Néanmoins, une fois les japonais chassés des Philippines en 1944, les niveaux de production de chanvre d’avant-guerre reviennent à la normale. Après les années de guerre, un nouveau monde apparaît. L’Inde obtient son indépendance grâce à la mécanisation; le pays double sa production et peut développer ses exportations vers les États-Unis et le reste du monde. Comme par hasard, les américains interdisent de nouveau la culture du chanvre sur leur territoire mais en important des milliers de tonnes pour approvisionner l’industrie lors du boom économique.

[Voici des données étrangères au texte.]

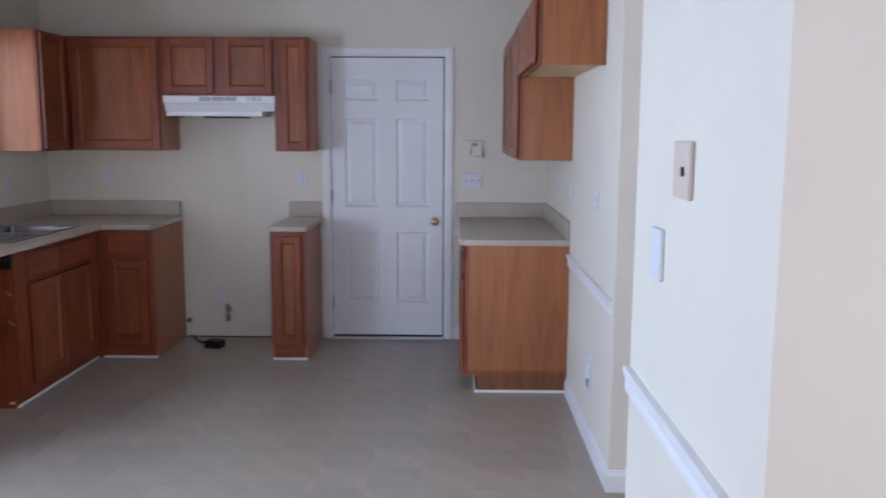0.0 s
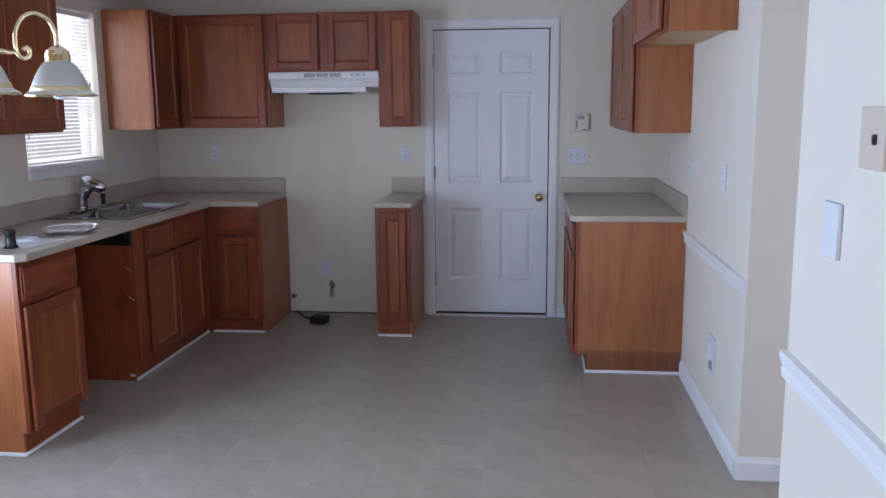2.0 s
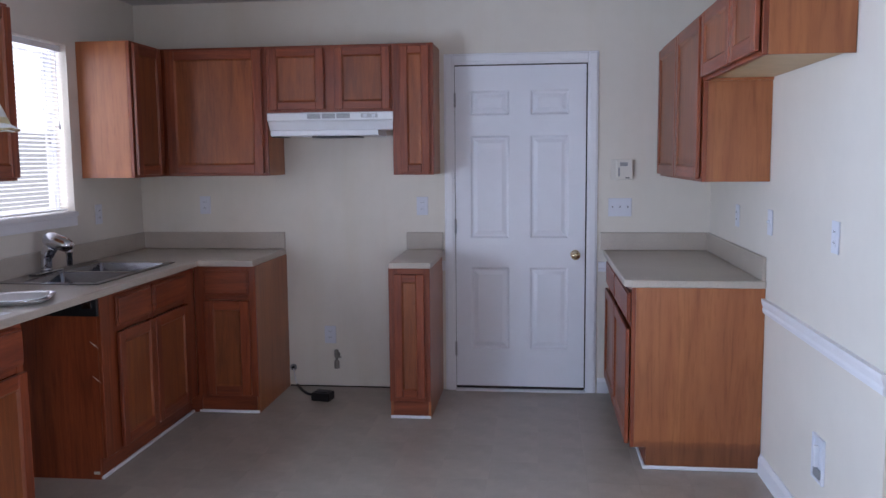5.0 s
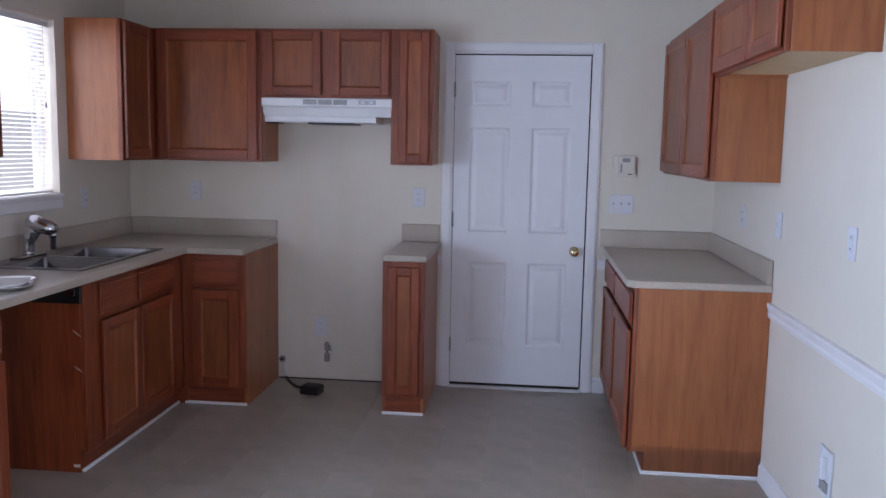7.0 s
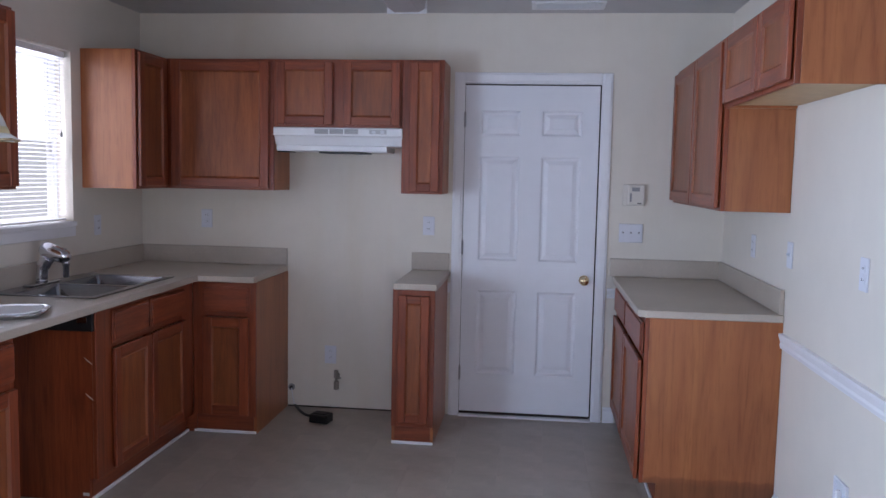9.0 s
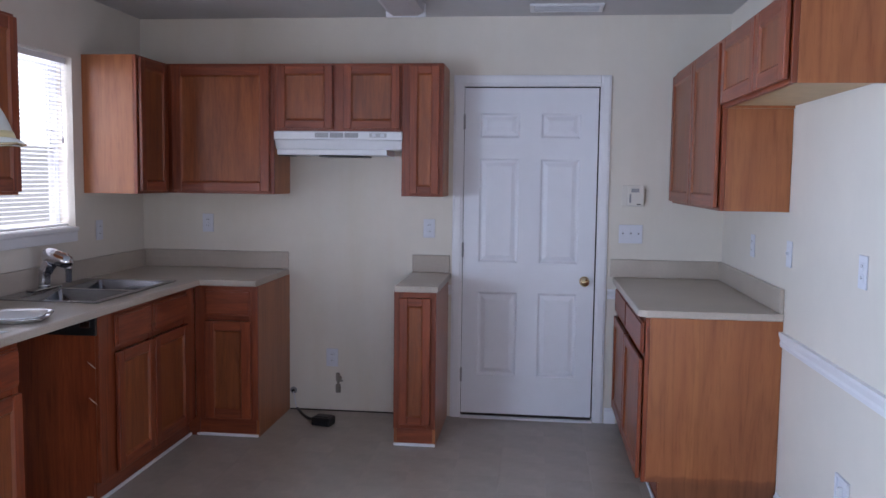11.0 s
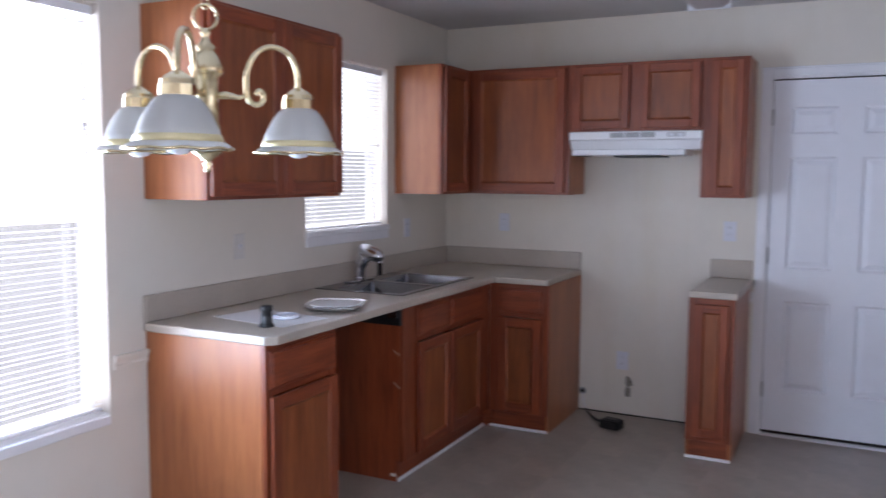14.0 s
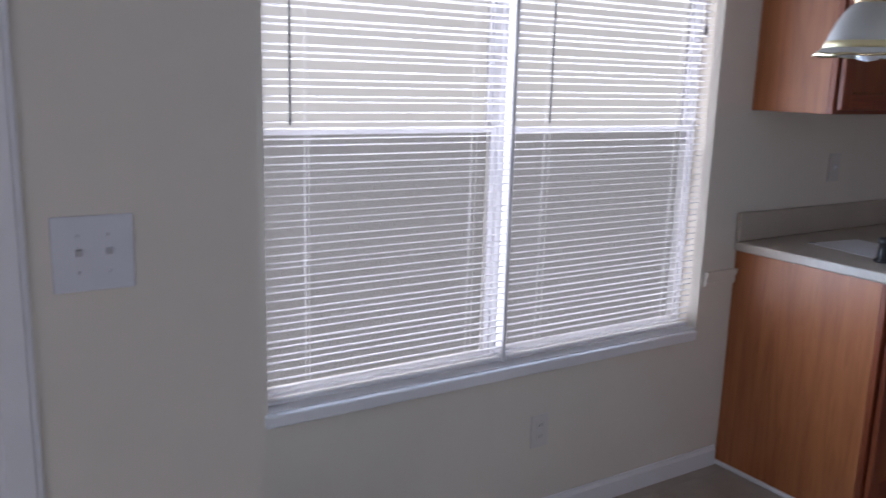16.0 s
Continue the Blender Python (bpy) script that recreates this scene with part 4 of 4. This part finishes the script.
# ---------------------------------------------------------------- plates and outlets
def plate(name, m, w, h, label, kind="outlet", mat=None, deep=0.006, gangs=1):
    """A wall plate at m: local x along the wall, z up, y = 0 at the wall, front towards -y."""
    ob = thing(name, m.translation, label, name.replace("_", " "), "")
    bm = bmesh.new()
    box(bm, -w / 2, w / 2, -deep, -0.0004, -h / 2, h / 2, min(0.003, deep * 0.4), 2, m)
    part("cover", bm, mat or PLATE, ob)
    for g in range(gangs):
        cx = (g - (gangs - 1) / 2) * 0.046
        if kind == "outlet":
            for cz in (-0.0195, 0.0195):
                bm = bmesh.new()
                box(bm, cx - 0.016, cx + 0.016, -deep - 0.0025, -deep - 0.0001, cz - 0.013, cz + 0.013, 0.001, 1, m)
                sock = part("receptacle", bm, mat or PLATE, ob)
                bm = bmesh.new()
                for sx in (-0.006, 0.006):
                    box(bm, cx + sx - 0.0011, cx + sx + 0.0011, -deep - 0.0031, -deep - 0.0026, cz - 0.003, cz + 0.006, 0, 1, m)
                part("slot", bm, DARK, sock)
        elif kind == "switch":
            bm = bmesh.new()
            box(bm, cx - 0.005, cx + 0.005, -deep - 0.0015, -deep - 0.0001, -0.012, 0.012, 0, 1, m)
            part("collar", bm, PLATE, ob)
            bm = bmesh.new()
            box(bm, cx - 0.0042, cx + 0.0042, -deep - 0.013, -deep - 0.0016, -0.001, 0.009, 0.001, 1, m)
            part("toggle", bm, (PLATE, DULL, GREY)[gangs - 1], ob)
        for cz in () if kind == "blank" else ((0,) if kind == "outlet" else (-0.030, 0.030)):
            bm = bmesh.new()
            lathe(bm, [(0.003, 0.0), (0.003, 0.0012), (0.0, 0.0016)], steps=10, m=m @ pose(cx, -deep, cz, 90, 0, 0))
            part("screw", bm, PLATE, ob)
    return ob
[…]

La France quant à elle, malgré la prohibition des États-Unis, continue à produire du chanvre jusque dans les années 1950. Mais le développement des fibres synthétiques un peu partout dans le monde a drastiquement fait baisser cette production jusqu’à ce que l’industrie textile du chanvre ne meure de sa belle mort à la fin des années 1960. Durant ces années, les groupes rock et les hippies encouragent la consommation de cannabis. En 1970, les Rastas en Jamaïque consomment le cannabis pour communiquer avec leur Dieu; qu’ils considèrent comme la nourriture spirituelle.

Toujours dans les mêmes années, le cannabis est légalisé à Amsterdam tandis qu’en France, la détention et la consommation de cannabis relèvent du droit pénal, selon la Loi du 31 décembre 1970, relative aux mesures sanitaires de lutte contre la toxicomanie et à la répression du trafic et de l'usage illicite de substances vénéneuses.

En novembre 2018, l'Assemblée nationale vote le principe d'une contravention forfaitaire payable immédiatement de 200 € pour la détention d'une petite quantité de cannabis, le ministère public conservant la faculté de saisir le tribunal correctionnel où le contrevenant encourt un an de prison et 3 750 € d'amende. 

En juillet 2020, le Gouvernement annonce pour la « rentrée 2020 » la généralisation de cette contravention testée dans plusieurs villes comme Reims ou Rennes. L’amende initiale de 200€ est minorée à 150 euros si elle est réglée sous quinze jours Au-delà de 45 jours, le contrevenant devra s’acquitter d’une majoration fixée à 450 euro

Le 30 décembre 2021, un arrêté paru au journal officiel annonçait que le gouvernement décidait d'encadrer l'utilisation industrielle et commerciale du chanvre.

Le 24 janvier 2022, le Conseil d’Etat suspend l’arrêté du 31 décembre 2021 sur l’interdiction de la vente de fleurs et de feuilles de chanvre.

Le CBD s’avère donc, à ce jour, tout à fait légal.